Information provided
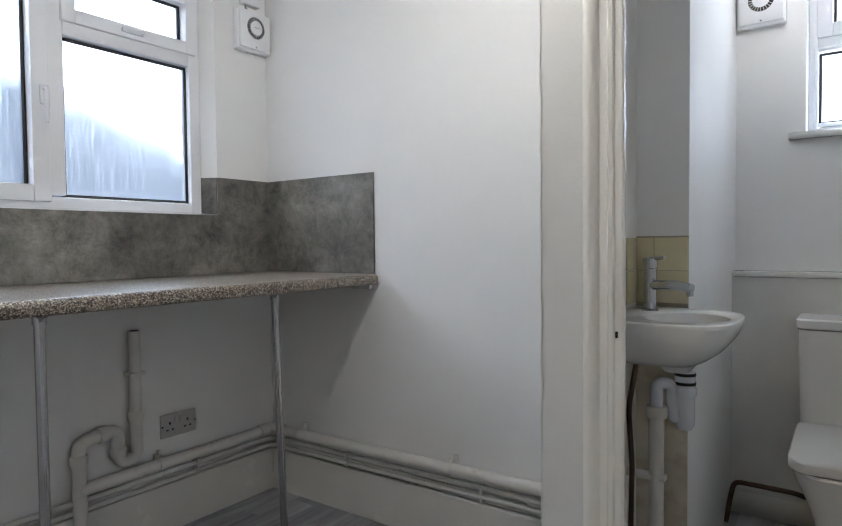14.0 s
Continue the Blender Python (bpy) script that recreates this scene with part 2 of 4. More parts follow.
def glow_mat(name, color, strength):
    m = bpy.data.materials.new(name)
    m.use_nodes = True
    p = m.node_tree.nodes["Principled BSDF"]
    p.inputs["Base Color"].default_value = (*color, 1)
    p.inputs["Emission Color"].default_value = (*color, 1)
    p.inputs["Emission Strength"].default_value = strength
    return m


M_WHITE = wall_paint("white_emulsion", (0.85, 0.85, 0.845))
M_CREAM = wall_paint("magnolia_emulsion", (0.82, 0.665, 0.435), 0.5)
M_CEIL = wall_paint("ceiling_emulsion", (0.87, 0.87, 0.87), 0.8)
M_GLOSS = mat("white_gloss_paint", (0.80, 0.80, 0.78), 0.18, var=0.03, scale=8, fine=60, bump=0.02, rvar=0.05)
M_AGED = mat("aged_gloss_paint", (0.79, 0.775, 0.73), 0.25, var=0.025, scale=6, fine=70, bump=0.02)
# warm white, with the weaker light on the pier face worked into its colour
M_PIER = mat("warm_white_pier_shade", (0.69, 0.68, 0.655), 0.4, var=0.03, scale=3, fine=120, bump=0.03)
M_UPVC = mat("white_upvc", (0.83, 0.84, 0.86), 0.25, var=0.02, scale=5, bump=0.0)
M_GASKET = mat("black_rubber", (0.015, 0.015, 0.017), 0.6, bump=0.02)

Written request
Leaving the pictures aside, transcribe the entire listing exactly.

Completed task
14.0 s
Continue the Blender Python (bpy) script that recreates this scene with part 2 of 4. More parts follow.
def glow_mat(name, color, strength):
    m = bpy.data.materials.new(name)
    m.use_nodes = True
    p = m.node_tree.nodes["Principled BSDF"]
    p.inputs["Base Color"].default_value = (*color, 1)
    p.inputs["Emission Color"].default_value = (*color, 1)
    p.inputs["Emission Strength"].default_value = strength
    return m


M_WHITE = wall_paint("white_emulsion", (0.85, 0.85, 0.845))
M_CREAM = wall_paint("magnolia_emulsion", (0.82, 0.665, 0.435), 0.5)
M_CEIL = wall_paint("ceiling_emulsion", (0.87, 0.87, 0.87), 0.8)
M_GLOSS = mat("white_gloss_paint", (0.80, 0.80, 0.78), 0.18, var=0.03, scale=8, fine=60, bump=0.02, rvar=0.05)
M_AGED = mat("aged_gloss_paint", (0.79, 0.775, 0.73), 0.25, var=0.025, scale=6, fine=70, bump=0.02)
# warm white, with the weaker light on the pier face worked into its colour
M_PIER = mat("warm_white_pier_shade", (0.69, 0.68, 0.655), 0.4, var=0.03, scale=3, fine=120, bump=0.03)
M_UPVC = mat("white_upvc", (0.83, 0.84, 0.86), 0.25, var=0.02, scale=5, bump=0.0)
M_GASKET = mat("black_rubber", (0.015, 0.015, 0.017), 0.6, bump=0.02)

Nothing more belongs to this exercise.